I was surprised seeing the Hackett message pop up. I've been playing with a mod that messes around with some of the mission triggers so they make much more sense. Rather than "Hey, I know you're on an important mission that might be tied to the Reapers and all, but also here's another thing about a REAPER INVASION?".
@dan_citi: When Alex said "The Presidium is just Anderson's office?". That kind of sums up my feelings on this game. You spend 80% of the game recruiting and doing loyalty missions for companions that all turn into corridor shooter type levels. None of them have any through-line tying them together to the main plot (which isn't great and there's so little of it). This makes them feel... I dunno... empty and isolated? Don't get me wrong though, I still love the rest of this trilogy (now that I think about it I might like ME3 more the 2...) and think the character work in this game is great. I just much preferred the story/design style and the more RPG-ness of the first one.
I guess we just have a different impression on what makes a game "more alive and fleshed out". :D
@vinny Now that you've started the Firewalker DLC, here's a loose guideline for playing the rest of the DLC in a way that makes sense in the story:
Start Firewalker before Overlord (you've done that)
Overlord before going into the Omega-4 Relay
It's hotly debated on when you should do Lair of the Shadow Broker-- If mid-game or post-game. I would say don't start it until you've done everything else on Ilium.

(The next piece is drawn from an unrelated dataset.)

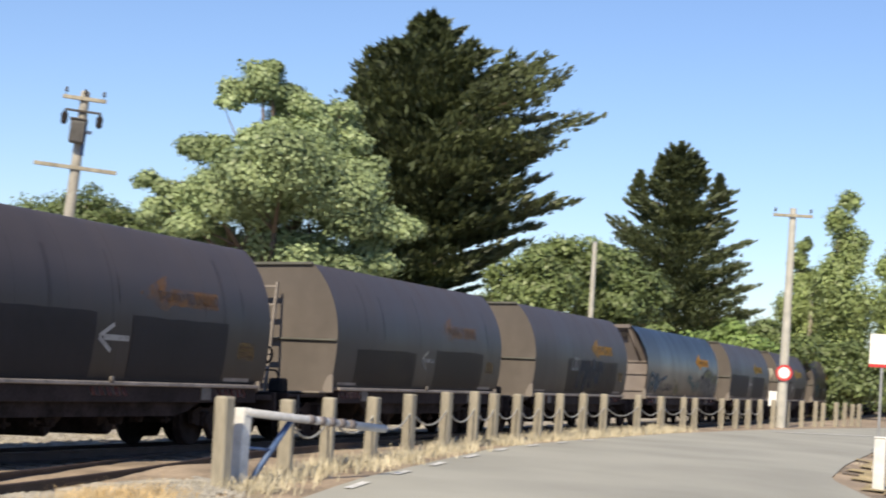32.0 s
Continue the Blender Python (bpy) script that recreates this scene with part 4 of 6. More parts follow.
        dark(0.1, 3.4, 1.02, 2.05)
        dark(5.35, 6.95, 1.03, 1.93, "spray_black")
        dark(8.02, 8.68, 1.05, 1.85, "spray_black", 2)
        scribble(w, 2.15, 3.85, 1.45, 1.84, 7, 31, "spray_grey", "white sprayed scrawl", 0.03)
        scribble(w, 3.78, 4.72, 1.05, 1.52, 6, 33, "spray_grey", "white looping scrawl", 0.035)
        blobm = bmesh.new()
        blob_fill(blobm, blob(3.1, 1.3, 0.25, 0.15, 5), 0.006)
        part("sprayed_shape", blobm, "spray_rose", w, "dull rose sprayed blot")
        for pts in ([(5.5, 1.1), (5.65, 1.3), (5.78, 1.55), (5.7, 1.82), (5.9, 1.86), (6.05, 1.72), (6.02, 1.5), (5.85, 1.4)], [(6.15, 1.85), (6.2, 1.5), (6.3, 1.25), (6.5, 1.35), (6.58, 1.6), (6.5, 1.85)], [(6.6, 1.85), (6.65, 1.6), (6.9, 1.75)], [(6.62, 1.55), (6.75, 1.3), (6.9, 1.12)], [(8.55, 1.8), (8.3, 1.75), (8.2, 1.6), (8.45, 1.45), (8.5, 1.3), (8.15, 1.15)]):
            part("sprayed_stroke", stroke(bmesh.new(), pts, 0.02, 0.009), "spray_faint", w, "pale outline stroke")
    elif k == 7:
        dark(5.35, 8.4, 1.05, 1.78)
        letters = [[((0.04, 0.05), (0.04, 0.5), (0.05, 0.9)), ((0.06, 0.9), (0.21, 0.9)), ((0.22, 0.86), (0.21, 0.5), (0.22, 0.08))],
                   [((0.34, 0.05), (0.34, 0.5), (0.35, 0.9)), ((0.38, 0.9), (0.49, 0.88)), ((0.37, 0.5), (0.44, 0.48))],
                   [((0.60, 0.9), (0.59, 0.4), (0.65, 0.12), (0.71, 0.4), (0.71, 0.9))],
                   [((0.83, 0.9), (0.84, 0.5), (0.83, 0.1)), ((0.86, 0.88), (0.98, 0.84)), ((0.86, 0.45), (0.95, 0.42), (0.97, 0.15))]]
        sprayed(w, 1.05, 3.95, 1.1, 2.0, letters, "spray_black", "spray_faint", "black letters with pale outlines", 0.25, 0.026)
        scribble(w, 5.65, 7.2, 1.12, 1.75, 5, 42, "spray_teal", "dull teal sprayed scrawl", 0.03)
        scribble(w, 0.45, 0.85, 1.45, 1.8, 3, 44, "spray_grey", "small pale scrawl", 0.02)
    elif k == 8:
        letters = [[(0.9, (0.07, 0.95), (0.05, 0.72), (0.07, 0.45), (0.13, 0.25), (0.2, 0.05)), (0.8, (0.03, 0.08), (0.09, 0.33))],
                   [((0.2, 0.55), (0.24, 0.3), (0.27, 0.05)), (0.9, (0.3, 0.78), (0.37, 0.74), (0.36, 0.5), (0.28, 0.42)), (0.8, (0.34, 0.4), (0.38, 0.08))],
                   [(1.5, (0.5, 0.15), (0.5, 0.5), (0.52, 0.8), (0.56, 0.86)), (1.4, (0.57, 0.82), (0.6, 0.5), (0.57, 0.15))],
                   [((0.67, 0.86), (0.7, 0.6), (0.78, 0.52)), (0.9, (0.77, 0.72), (0.79, 0.5), (0.72, 0.4)), (0.9, (0.68, 0.12), (0.76, 0.14), (0.83, 0.1))],
                   [(1.2, (0.88, 0.82), (0.86, 0.5), (0.88, 0.15)), (0.7, (0.95, 0.8), (0.94, 0.55))],
                   [(1.3, (0.96, 0.16), (0.99, 0.13))]]
        sprayed(w, 1.3, 5.85, 1.04, 1.92, letters, "spray_pale", "spray_black", "grey-green sprayed shapes with black outlines", 0.24, 0.035)
        dark(6.9, 8.9, 1.05, 1.9, "grime")
        sprayed(w, 7.0, 8.8, 1.1, 1.85, [[((0.1, 0.95), (0.5, 0.9), (0.85, 0.8))], [((0.7, 0.35), (0.95, 0.3))]], "spray_red_dark", None, "dull red sprayed trace", 0.09)
        letters = [[((0.05, 0.1), (0.08, 0.5), (0.1, 0.9)), ((0.14, 0.9), (0.2, 0.5))], [((0.3, 0.08), (0.29, 0.95))], [((0.45, 0.1), (0.43, 0.9)), ((0.45, 0.5), (0.54, 0.5))], [((0.62, 0.15), (0.66, 0.85), (0.8, 0.8))], [((0.9, 0.1), (0.9, 0.7))]]
        sprayed(w, 7.0, 8.8, 1.1, 1.85, letters, "spray_black", None, "black letters over a dull red trace", 0.17, lift=0.012)
    elif k == 9:
        dark(2.75, 3.7, 1.1, 1.66)
        dark(5.83, 8.83, 1.1, 1.9, seed=6, rag=0.1)
        sprayed(w, 0.98, 2.35, 1.13, 1.85, [[((0.1, 0.12), (0.04, 0.5), (0.1, 0.86), (0.3, 0.92), (0.46, 0.8), (0.42, 0.4), (0.3, 0.1)), ((0.2, 0.62), (0.3, 0.66))], [((0.6, 0.1), (0.55, 0.55), (0.62, 0.86), (0.95, 0.9)), ((0.95, 0.86), (0.9, 0.62), (0.7, 0.52)), ((0.72, 0.4), (0.8, 0.12), (0.95, 0.2))]], "spray_teal", None, "teal outlined boxes", 0.085)
        scribble(w, 1.1, 2.2, 1.2, 1.75, 5, 62, "spray_teal", "teal scrawl", 0.02)
    elif k == 10:
        sprayed(w, 1.8, 4.5, 1.05, 2.02, [[((0.01, 0.7), (0.04, 0.84), (0.12, 0.93), (0.22, 0.95), (0.28, 0.86), (0.4, 0.82), (0.55, 0.86), (0.7, 0.82), (0.78, 0.77), (0.85, 0.86), (0.95, 0.84), (0.98, 0.6), (0.97, 0.05)), ((0.28, 0.86), (0.25, 0.5), (0.27, 0.2))]], "spray_red_dark", None, "dull red wavy sprayed outline", 0.07)
        sprayed(w, 1.8, 4.5, 1.05, 2.02, [[((0.16, 0.75), (0.05, 0.6), (0.03, 0.3), (0.08, 0.1)), ((0.72, 0.36), (0.92, 0.38)), ((0.72, 0.2), (0.8, 0.28), (0.9, 0.16)), ((0.36, 0.7), (0.4, 0.35), (0.5, 0.6))]], "spray_slate", None, "faint grey sprayed arcs", 0.06)
        dark(6.0, 8.7, 1.02, 1.6, "grime", 2, 0.03)
    elif k == 11:
        dark(0.15, 4.4, 1.05, 1.98)
        dark(5.45, 8.6, 1.05, 1.95, seed=7)
    elif k == 12:
        sprayed(w, 0.3, 1.15, 1.12, 1.8, [[((0.2, 0.1), (0.14, 0.6), (0.45, 0.92), (0.85, 0.7)), ((0.4, 0.4), (0.85, 0.45), (0.7, 0.15))]], "spray_blue", "spray_pale", "pale blue sprayed shape", 0.14, 0.02)
        bm = bmesh.new()
        blob_fill(bm, blob(1.5, 1.46, 0.36, 0.33, 3, 2.2), 0.006)
        blob_fill(bm, [(1.85, 1.42), (2.4, 1.52), (2.95, 1.6), (3.06, 1.66), (3.02, 1.72), (2.9, 1.74), (2.4, 1.64), (1.85, 1.56)], 0.006)
        part("sprayed_shape", bm, "spray_blue", w, "blue sprayed pan shape with a handle")
        bm = bmesh.new()
        stroke(bm, blob(1.5, 1.55, 0.2, 0.17, 4), 0.04, 0.009, True)
        part("sprayed_outline", bm, "spray_pale", w)
        scribble(w, 1.95, 3.95, 1.18, 1.45, 8, 82, "spray_blue_dim", "dim blue scrawl", 0.05)
        sprayed(w, 4.2, 5.1, 1.05, 1.7, [[((0.03, 0.04), (0.14, 0.92), (0.24, 0.04)), ((0.24, 0.08), (0.35, 0.55), (0.44, 0.1)), ((0.54, 0.06), (0.6, 0.75), (0.66, 0.06)), ((0.7, 0.1), (0.78, 0.55), (0.84, 0.1)), ((0.9, 0.08), (0.98, 0.36))]], "spray_olive", None, "dim olive spiky strokes", 0.065)
        teal = [[((0.11, 0.60), (0.15, 0.75), (0.21, 0.85), (0.25, 0.83)), ((0.18, 0.87), (0.20, 0.57), (0.25, 0.60)), (1.6, (0.317, 0.98), (0.32, 0.75), (0.30, 0.53)), ((0.25, 0.72), (0.38, 0.79), (0.46, 0.75))],
                [((0.37, 0.79), (0.40, 0.60), (0.48, 0.53), (0.56, 0.47)), ((0.35, 0.45), (0.41, 0.57)), ((0.44, 0.42), (0.54, 0.43)), ((0.486, 0.43), (0.486, 0.11)), ((0.52, 0.38), (0.54, 0.23), (0.58, 0.38), (0.61, 0.19))],
                [(1.3, (0.606, 0.60), (0.606, 0.08)), ((0.62, 0.41), (0.70, 0.41)), ((0.65, 0.38), (0.63, 0.23), (0.69, 0.15))],
                [((0.82, 0.64), (0.79, 0.49), (0.83, 0.34), (0.76, 0.23), (0.83, 0.15)), (1.6, (0.88, 0.75), (0.873, 0.45), (0.86, 0.23)), ((0.94, 0.72), (0.93, 0.53), (0.89, 0.38), (0.94, 0.19)), ((0.96, 0.42), (1.0, 0.43))]]
        sprayed(w, 6.2, 8.72, 1.1, 1.86, teal, "spray_teal", None, "teal spiky strokes with sharp ends", 0.058)
        silver = [[(0.8, (0.07, 0.67), (0.04, 0.49), (0.03, 0.28), (0.05, 0.05)), (0.9, (0.08, 0.6), (0.16, 0.61), (0.24, 0.5), (0.28, 0.34)), (0.8, (0.12, 0.19), (0.14, 0.33), (0.2, 0.39), (0.28, 0.36)), (0.6, (0.20, 0.76), (0.21, 0.68))],
                  [((0.34, 0.86), (0.33, 0.67), (0.305, 0.43), (0.28, 0.22), (0.25, 0.04)), (0.7, (0.33, 0.78), (0.36, 0.5), (0.36, 0.22)), (0.6, (0.26, 0.83), (0.29, 0.64))],
                  [(1.15, (0.45, 0.92), (0.45, 0.65), (0.44, 0.35), (0.45, 0.04)), (0.8, (0.43, 0.7), (0.42, 0.4), (0.40, 0.06)), ((0.56, 0.86), (0.55, 0.7), (0.52, 0.55), (0.47, 0.43)), ((0.665, 0.81), (0.62, 0.64), (0.54, 0.46), (0.58, 0.25), (0.62, 0.04))],
                  [((0.73, 0.64), (0.68, 0.52), (0.66, 0.31), (0.70, 0.13), (0.78, 0.07), (0.85, 0.19), (0.86, 0.4), (0.86, 0.74))],
                  [(0.9, (0.97, 0.64), (0.93, 0.52), (0.90, 0.31), (0.91, 0.07)), (0.8, (0.87, 0.49), (0.95, 0.5))]]
        sprayed(w, 8.85, 12.05, 1.03, 2.06, silver, "spray_silver", "spray_black", "silver and green swollen letters", 0.235, 0.02)
        tops = [((0.34, 0.88), (0.338, 0.74)), ((0.45, 0.93), (0.45, 0.74)), ((0.56, 0.88), (0.553, 0.72)), ((0.665, 0.82), (0.64, 0.71)), ((0.73, 0.65), (0.70, 0.57)), ((0.86, 0.76), (0.86, 0.6)), ((0.26, 0.84), (0.27, 0.78)), ((0.97, 0.65), (0.95, 0.57))]
        sprayed(w, 8.85, 12.05, 1.03, 2.06, [[p] for p in tops], "spray_green", None, "pale green fade on letter tops", 0.15, lift=0.0175)
    elif k == 13:
        dark(3.1, 8.7, 1.02, 1.95, "grime", 1, 0.04)
        sprayed(w, 4.2, 6.85, 1.15, 1.98, [[((0.02, 0.15), (0.1, 0.6), (0.25, 0.85))], [((0.28, 0.1), (0.36, 0.85), (0.45, 0.5))], [((0.5, 0.2), (0.62, 0.9), (0.72, 0.4))], [((0.8, 0.3), (0.85, 0.8), (0.98, 0.7))]], "spray_blue_dim", None, "dim blue sprayed letters", 0.3)
        scribble(w, 3.65, 4.2, 1.6, 2.0, 2, 92, "spray_grey", "white sprayed curl", 0.05)
    elif k == 14:
        dark(1.0, 4.2, 1.02, 1.75, "grime", 1, 0.03)
        dark(5.4, 8.6, 1.02, 1.85, "grime", 4, 0.03)
    elif k == 15:
        dark(1.4, 4.4, 1.02, 1.95)
        dark(5.4, 8.4, 1.02, 1.95, seed=3)
    elif k == 16:
        dark(7.4, 8.65, 1.05, 1.87)
        dark(0.6, 4.2, 1.05, 1.8, seed=2)
    # streaks of grime run down from the roof edge
    for i in range(4):
        x = rnd.uniform(0.4, L - 0.6)
        ww = rnd.uniform(0.05, 0.12)
        z0, z1 = rnd.uniform(1.3, 2.2), rnd.uniform(2.5, 3.1)
        part("grime_streak", fill([x, x + ww], lambda q: z0, lambda q: z1, 0.0046, 14), "streak", w)
    return w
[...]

Definitely save Arrival 'till the end end, main story included
I don't remember Zaeed's mission being this dull. Like, I remember loving the possibility of having him not be loyal after it being really cool and unique, but the actual story is just such... nothing? Hopefully the rest of them aren't this disappointing. Surprised that there's bits of the game that aren't as I remember, I beat it at least six times (one for each class) on the highest difficulty alone. You'd think that after that much time spent it'd be deeply ingrained in my memory (especially considering the game's not even thaaaat old), but I guess the human brain is even more fallible than I give it credit for.
They're all kinda like this... ME2 is not what Vinny makes it out to be; ME1 is way better.
At what point does he start trying full runs? I don't think I can watch him do this bit by bit thing that's going on. It's not going to help him much if he doesn't know the flow of a full run.